Hey Kid, Your Pants Are On Fire

My husband and I flip our kids shit all the time. We tease them, use sarcasm, and do things like pretend we ate all the ice cream when we really didn’t. We did eat all the Oreos, but the kids didn’t even know we had those. Since we made these two people, we consider it our right to have fun at their expense, but we also see it as our duty. We want our kids to have a good sense of humor, and be able to pull off a lighthearted tease, as well as be able to take a joke. If we hear sirens outside and say “Uh, oh. Sounds like the police are coming to get you,” the kids assume we’re messing with them, and play along. My husband made a four-year-old burst into tears by saying the same thing to her. Her parents obviously aren’t assholes like we are.
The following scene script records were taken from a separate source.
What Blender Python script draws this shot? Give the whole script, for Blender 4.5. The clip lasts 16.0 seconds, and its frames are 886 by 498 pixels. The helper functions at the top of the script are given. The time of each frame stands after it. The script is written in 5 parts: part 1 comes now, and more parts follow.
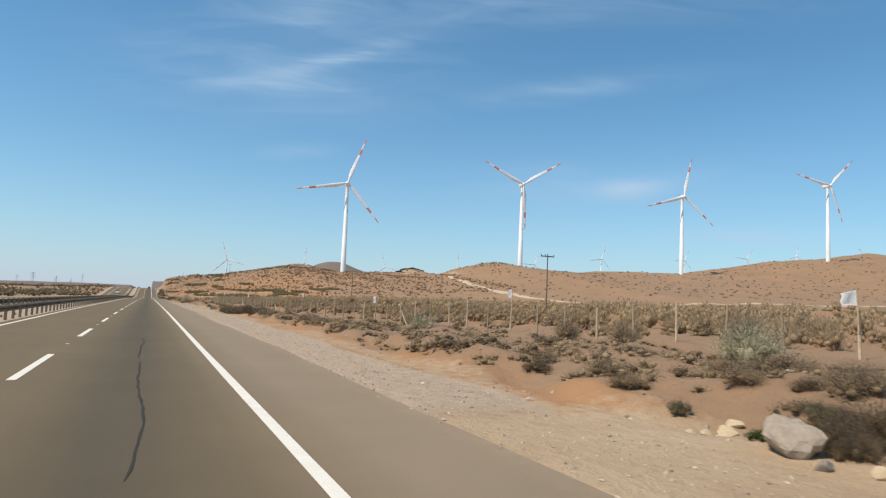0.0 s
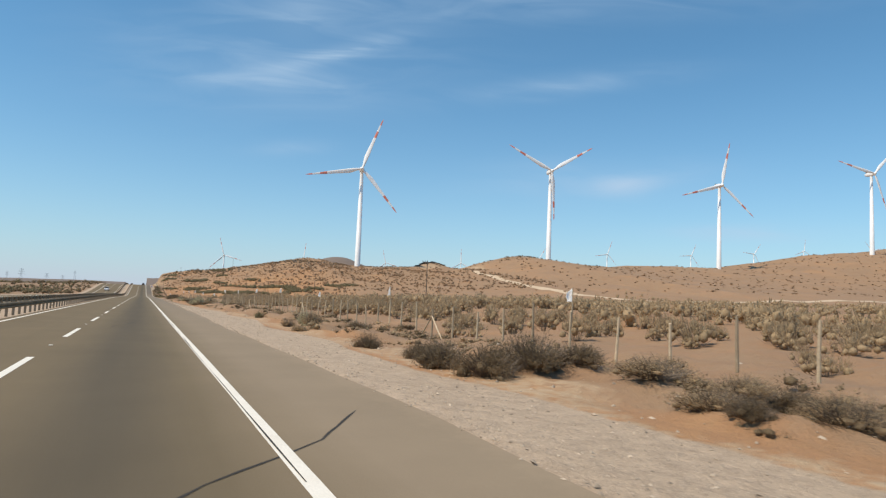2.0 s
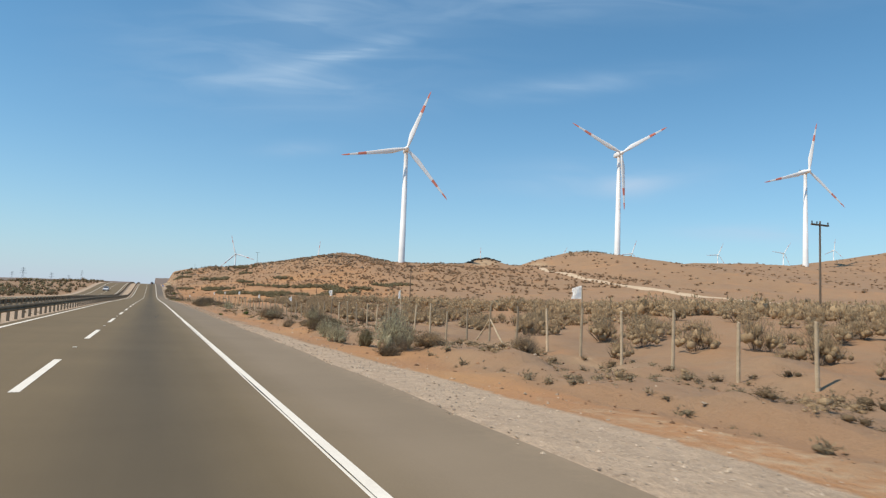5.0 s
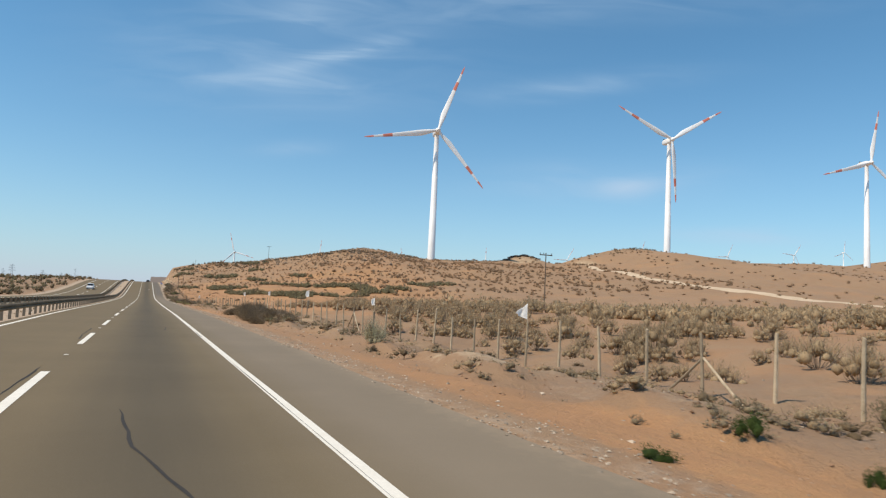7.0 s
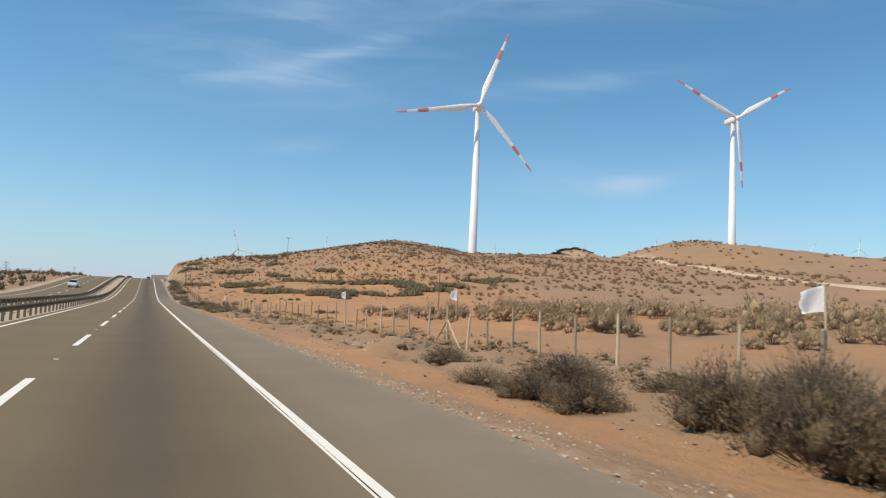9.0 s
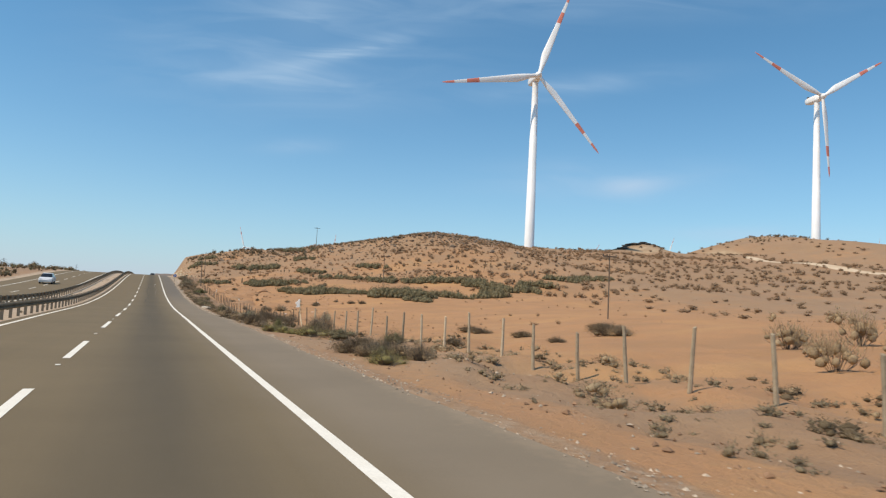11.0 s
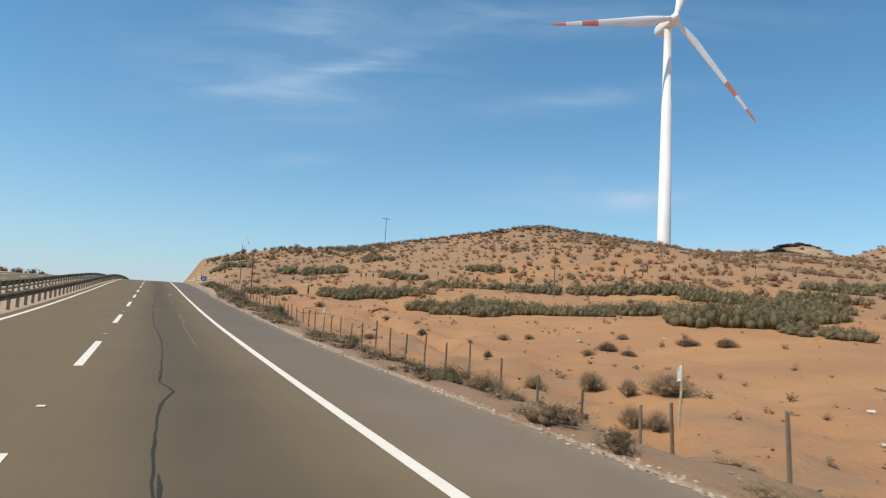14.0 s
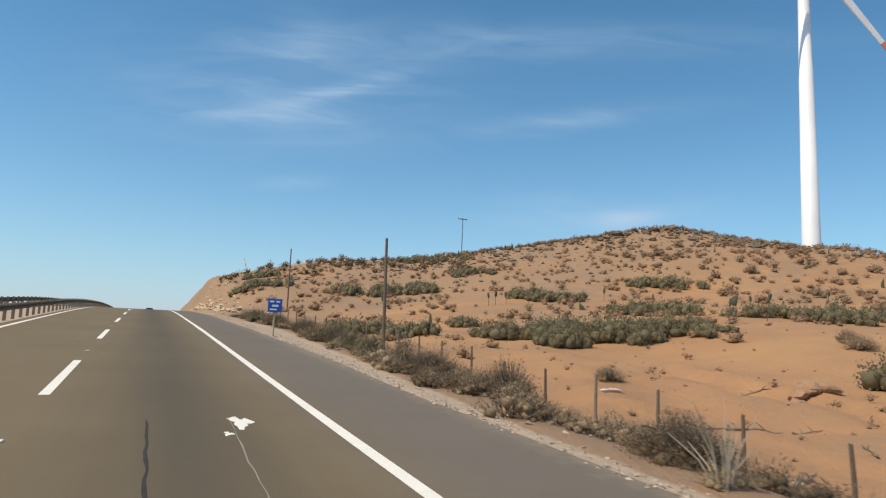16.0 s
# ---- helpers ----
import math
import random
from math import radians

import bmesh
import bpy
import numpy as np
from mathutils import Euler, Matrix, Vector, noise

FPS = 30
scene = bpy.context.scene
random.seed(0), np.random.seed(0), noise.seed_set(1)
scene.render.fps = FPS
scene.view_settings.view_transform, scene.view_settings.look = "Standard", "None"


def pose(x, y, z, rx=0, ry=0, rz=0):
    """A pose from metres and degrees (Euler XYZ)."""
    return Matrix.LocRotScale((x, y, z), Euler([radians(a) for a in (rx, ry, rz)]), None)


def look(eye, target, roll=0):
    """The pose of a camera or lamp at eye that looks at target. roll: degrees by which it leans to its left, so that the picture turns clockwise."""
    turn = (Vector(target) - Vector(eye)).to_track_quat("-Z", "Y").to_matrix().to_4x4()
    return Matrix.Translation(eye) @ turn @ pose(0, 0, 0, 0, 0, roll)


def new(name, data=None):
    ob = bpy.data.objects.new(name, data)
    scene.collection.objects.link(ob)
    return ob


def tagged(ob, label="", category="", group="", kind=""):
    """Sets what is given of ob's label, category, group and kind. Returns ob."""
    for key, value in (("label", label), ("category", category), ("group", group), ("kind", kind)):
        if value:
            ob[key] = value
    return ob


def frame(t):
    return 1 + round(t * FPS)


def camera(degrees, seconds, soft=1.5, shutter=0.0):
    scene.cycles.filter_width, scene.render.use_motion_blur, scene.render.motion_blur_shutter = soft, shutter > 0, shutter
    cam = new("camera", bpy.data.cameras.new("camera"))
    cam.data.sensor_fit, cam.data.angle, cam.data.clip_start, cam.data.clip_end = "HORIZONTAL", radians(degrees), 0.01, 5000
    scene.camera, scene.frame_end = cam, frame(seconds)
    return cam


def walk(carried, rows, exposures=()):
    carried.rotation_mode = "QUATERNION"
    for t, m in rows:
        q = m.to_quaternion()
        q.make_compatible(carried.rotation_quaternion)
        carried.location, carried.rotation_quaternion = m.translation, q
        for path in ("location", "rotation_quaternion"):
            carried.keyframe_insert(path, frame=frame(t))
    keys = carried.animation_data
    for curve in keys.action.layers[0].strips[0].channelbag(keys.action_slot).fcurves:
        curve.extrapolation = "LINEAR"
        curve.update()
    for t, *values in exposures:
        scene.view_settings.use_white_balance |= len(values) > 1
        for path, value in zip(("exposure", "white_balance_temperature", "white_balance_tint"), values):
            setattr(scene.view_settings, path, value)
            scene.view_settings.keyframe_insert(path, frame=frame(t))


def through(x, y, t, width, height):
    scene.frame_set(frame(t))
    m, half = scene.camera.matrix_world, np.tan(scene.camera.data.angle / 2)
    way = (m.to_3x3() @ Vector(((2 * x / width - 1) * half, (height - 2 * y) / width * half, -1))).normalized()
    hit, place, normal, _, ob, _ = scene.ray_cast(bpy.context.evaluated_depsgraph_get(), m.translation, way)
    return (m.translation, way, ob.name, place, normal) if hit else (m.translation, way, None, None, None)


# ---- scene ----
# ---- the camera and its drive ----
cam = camera(68.0, 16.0, soft=1.25, shutter=0.048)
PATH = [
    (0, (0.004, 0.107, 1.617), (40.420, 91.215, 9.738), 2.39),
    (0.5, (0.012, 12.346, 1.576), (40.658, 103.386, 9.296), 2.44),
    (1, (0.041, 24.558, 1.541), (40.760, 115.604, 8.800), 2.31),
    (1.5, (0.089, 36.736, 1.513), (40.923, 127.695, 9.192), 2.15),
    (2, (0.121, 49.454, 1.486), (41.241, 140.291, 9.093), 2.26),
    (2.5, (0.114, 61.096, 1.448), (40.361, 152.338, 8.863), 2.12),
    (3, (0.071, 73.331, 1.397), (40.067, 164.685, 8.789), 2.21),
    (5.5, (-0.327, 134.860, 1.089), (39.878, 226.100, 8.755), 2.31),
    (6, (-0.370, 148.026, 1.024), (39.908, 239.268, 8.283), 2.25),
    (6.5, (-0.412, 159.068, 0.959), (40.237, 250.136, 8.323), 2.44),
    (7, (-0.437, 170.983, 0.893), (40.259, 261.996, 8.662), 2.64),
    (7.5, (-0.424, 182.653, 0.825), (40.431, 273.623, 8.264), 2.80),
    (8, (-0.390, 195.2, 0.760), (40.529, 286.128, 8.369), 2.78),
    (8.5, (-0.351, 206.150, 0.692), (40.383, 297.142, 8.511), 2.43),
    (9, (-0.324, 218.103, 0.614), (40.349, 309.154, 8.066), 2.56),
    (11.5, (-0.514, 275.470, 0.086), (39.677, 366.729, 7.611), 2.92),
    (12, (-0.565, 287.238, 0.002), (39.592, 378.489, 7.786), 3.08),
    (12.5, (-0.643, 299.205, -0.070), (39.479, 390.477, 7.647), 3.42),
    (13, (-0.750, 311.353, -0.156), (39.167, 402.665, 8.137), 3.38),
    (13.5, (-0.835, 323.647, -0.214), (39.179, 414.916, 8.083), 3.18),
    (14, (-0.896, 335.970, -0.131), (38.979, 427.179, 9.403), 3.04),
    (14.5, (-0.915, 347.824, 0.084), (39.383, 438.726, 10.715), 2.86),
    (15, (-0.904, 360.437, 0.392), (39.341, 451.267, 11.801), 2.60),
    (15.5, (-0.860, 372.522, 0.794), (39.257, 463.286, 13.148), 2.21),
    (16, (-0.787, 384.534, 1.267), (39.681, 475.084, 14.037), 2.27),
]
walk(cam, [(t, look(eye, target, roll)) for t, eye, target, roll in PATH], exposures=[(0, 0.15, 6500, 10), (16, 0.15, 6500, 10)])

# ---- sky and sun ----
SUN_BEARING, SUN_HEIGHT = 266.0, 56.0
world = bpy.data.worlds.new("sky")
scene.world = world
world.use_nodes = True


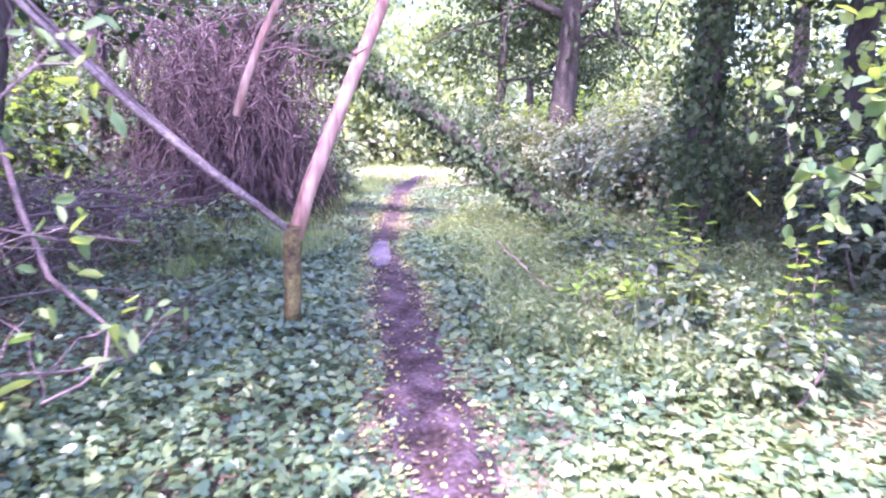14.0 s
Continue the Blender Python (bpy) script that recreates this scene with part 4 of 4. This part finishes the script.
# canopy trees round the path; some stand out of view, added for their shade
for k, (x, y, h, r) in enumerate([(2.0, 16.0, 7.0, 3.0), (6.4, 17.6, 7.5, 2.6), (9.5, 6.0, 7.0, 3.0), (-1.6, 8.0, 6.0, 2.6), (11.8, 13.6, 8, 3.4), (2.6, 14.4, 7.5, 3.0), (12.6, 9.0, 7.5, 3.2), (15.5, 19.5, 8, 3.0), (14.5, 16, 8, 3.2), (8.2, 6.0, 6.5, 2.8), (5.9, 3.9, 6.5, 2.2), (11.2, 15.4, 7.0, 2.4), (0.8, 8.6, 6.0, 2.4)]):
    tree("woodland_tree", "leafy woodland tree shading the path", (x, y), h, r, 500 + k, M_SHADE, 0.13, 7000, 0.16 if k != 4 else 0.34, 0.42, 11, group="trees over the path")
# Crowns too high to be seen, added to block the sun.
for k, (x, y, h, ln) in enumerate([(-0.9, 6.9, 9.0, (-0.6, -2.0)), (6.4, 3.1, 8.5, (-2.2, 1.4))]):
    tree("added_shade_tree", "tall leafy tree, its unseen crown added to shade thicket and path", (x, y), h, 3.6, 540 + k, M_DULL, 0.14, 16000, 0.13, 0.6, 14, lean=ln, group="trees over the path", clump=0.16)
# beyond the clearing and the hedge
for k, (x, y, h) in enumerate([(9, 34, 3.0), (13, 37, 3.5), (18, 38, 3.2), (24, 36, 3.5), (28, 31, 3.2), (10.5, 28, 1.8), (5.5, 24, 3.0), (4.0, 20.5, 2.8), (20, 20, 3.0), (16, 17.5, 3.0), (27, 24, 3.0)]):
    bush("clearing_bush", "sunlit pale green bush at the clearing's edge", "bush", [blob(x, y, h, 2.2, 2.0), blob(x + 1.6, y + 0.6, h * 0.8, 1.6, 1.6)], 2600, 0.2, M_LIME if k % 3 == 0 else M_PALE, 460 + k, 0.3, SMALL, 10, "bushes round the clearing")
# Haze on these trees comes only from their paled leaf colour.
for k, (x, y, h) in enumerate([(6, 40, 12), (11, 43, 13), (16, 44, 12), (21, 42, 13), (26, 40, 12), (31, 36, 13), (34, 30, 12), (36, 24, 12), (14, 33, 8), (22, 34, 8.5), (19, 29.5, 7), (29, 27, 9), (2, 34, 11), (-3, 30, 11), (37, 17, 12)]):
    tree("wood_edge_tree", "tall grey-green tree beyond the clearing, leaf colour paled for haze", (x, y), h, 3.6, 760 + k, M_FARLEAF, 0.34, 9000, 0.2, 0.06, 14, group="trees beyond the clearing", clump=0.2, joined=True)
rng_far = np.random.default_rng(9)
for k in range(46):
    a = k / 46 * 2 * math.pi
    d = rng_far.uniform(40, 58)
    tree("far_tree", "tree at the field's edge, leaf colour paled for haze", (d * math.cos(a), d * math.sin(a)), rng_far.uniform(5, 9), 3.6, 600 + k, M_FARLEAF, 0.6, 1200, 0.2, 0.1, 5, joined=True, group="trees round the field", clump=0.2)


# ---- small things ----
for k, (a, b) in enumerate([((-2.62, -3.75), (-2.3, -2.75)), ((-2.5, -3.3), (-2.12, -2.55)), ((-2.3, -2.7), (-1.95, -2.15))]):
    rr = np.random.default_rng(800 + k)
    q = bend((*a, 0), (*b, 0), rr, 0.25, 12)
    q[:, 2] = height(q[:, 0], q[:, 1]) + 0.02 + 0.012 * np.sin(np.arange(12) * 1.3 + k)
    q[[0, -1], 2] -= 0.05
    tagged(tubes("exposed_root", [(q, np.linspace(0.015, 0.007, 12))], M_BARK, sides=8), "dark root laid bare along the path's edge", "root", "roots at the path")

def stick(a, b, r, seed, label, mat=None, wob=0.1):
    rng = np.random.default_rng(seed)
    ob = tubes("fallen_stick", [(bend(a, b, rng, wob, 9), np.linspace(r, r * 0.5, 9))], mat or M_TWIG, sides=7)
    tagged(ob, label, "stick")


def gp(x, y, lift=0.0):
    return (x, y, float(height(x, y)) + lift)


stick(gp(-1.95, -7.95, 0.02), gp(-1.55, -7.55, 0.03), 0.010, 1, "short brown stick lying on the meadow's soil")
stick(gp(-2.45, -7.75, 0.02), gp(-2.15, -7.5, 0.03), 0.010, 2, "short brown stick lying on the meadow's soil")
stick((5.15, 7.35, 0.36), (4.68, 6.05, 0.22), 0.008, 3, "thin bare stick leaning in the bank's weeds", M_PALEWOOD, 0.04)
stick((1.6, 5.2, 0.1), (1.95, 4.75, 0.22), 0.012, 4, "crooked grey dead branch on the ivy", M_TWIG, 0.4)


def dock():
    rng = np.random.default_rng(95)
    ob = thing("dock_plant", "dry upright dock stalks in the meadow grass", "weed")
    x, y = -3.8, -10.2
    for k in range(4):
        a = gp(x + rng.normal(0, 0.05), y + rng.normal(0, 0.05), -0.02)
        b = (a[0] + rng.normal(0, 0.12), a[1] + rng.normal(0, 0.12), a[2] + rng.uniform(0.3, 0.6))
        q = bend(a, b, rng, 0.08, 8)
        tubes("stalk", [(q, [0.005, 0.005, 0.004, 0.004, 0.004, 0.003, 0.009, 0.003])], M_TWIG, ob, sides=6)
    P = np.array([gp(x, y, 0.03)] * 14)
    a = np.arange(14) * 2.4
    tagged(scatter("leaves", OVATE, P, np.stack([np.cos(a), np.sin(a), np.full(14, 0.4)], -1), np.tile([0, 0, 1.0], (14, 1)), np.full(14, 0.14), M_FRESH, ob), kind="stuff")


dock()


def scrap():
    """A crumpled white scrap."""
    bm = bmesh.new()
    bmesh.ops.create_icosphere(bm, subdivisions=3, radius=1.0)
    for v in bm.verts:
        n = noise.noise(v.co * 2.3) * 0.35 + noise.noise(v.co * 5.0) * 0.15
        v.co *= 1 + n
        v.co.x *= 0.13
        v.co.y *= 0.06
        v.co.z *= 0.035
    me = bpy.data.meshes.new("white_scrap")
    bm.to_mesh(me)
    bm.free()
    me.materials.append(M_PAPER)
    ob = new("white_scrap", me)
    ob.matrix_world = pose(-3.05, -8.69, float(height(-3.05, -8.69)) + 0.03, 0, 8, 65)
    tagged(ob, "crumpled white paper scrap lying in the grass", "litter")


scrap()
My son’s ability to see through grown-up level BS would suggest that he would scoff at the lies of a peer, but that is not the case. He falls for every single whopper that he is served from his kindergarten classmates. He firmly believes one of his classmates turns from a boy to an alien at night. When he’s a nighttime alien, this classmate is tasked with pushing other aliens off the planet. Another classmate has told Graham that we have 200 ghost dogs and 200 ghost cats living in our house. A third classmate told Graham that he comes to our house at night after Graham has gone to bed to check on him and to chat with my husband and me. About Graham, and his behavior at school.

When I asked Graham why he believes these stories, he stated simply, “Because they’re my friends.” This made me want to pull him in my lap and protect him from the knowledge that friends will lie, and kindergartners are clearly the lyingest group of liars out there, but it also made me want to grab him by the shoulders and yell, “HE’S OBVIOUSLY NOT AN ALIEN! PULL YOUR HEAD OUT!”

I didn’t do either of these things. We still feed him the Santa, Tooth Fairy, and Easter Bunny stories, so why wouldn’t he believe in aliens, a house full of ghost pets, and classmates who watch him sleep and kick it with his parents? Why should we have all the fun crafting tall tales?

I don’t know how long my boy will believe his friends when they feed him a bullshit story, but I can see a crack in the armor already. Just this week a classmate wiped a booger on my kid’s shirt and blamed it on someone else. Graham didn’t believe the booger wiper’s story. He saw the deed with his own eyes, and wouldn’t be swayed. I think I’ll send Graham over to Snot Finger’s house to have a late night chat with the parents. I’m told that’s what friends do.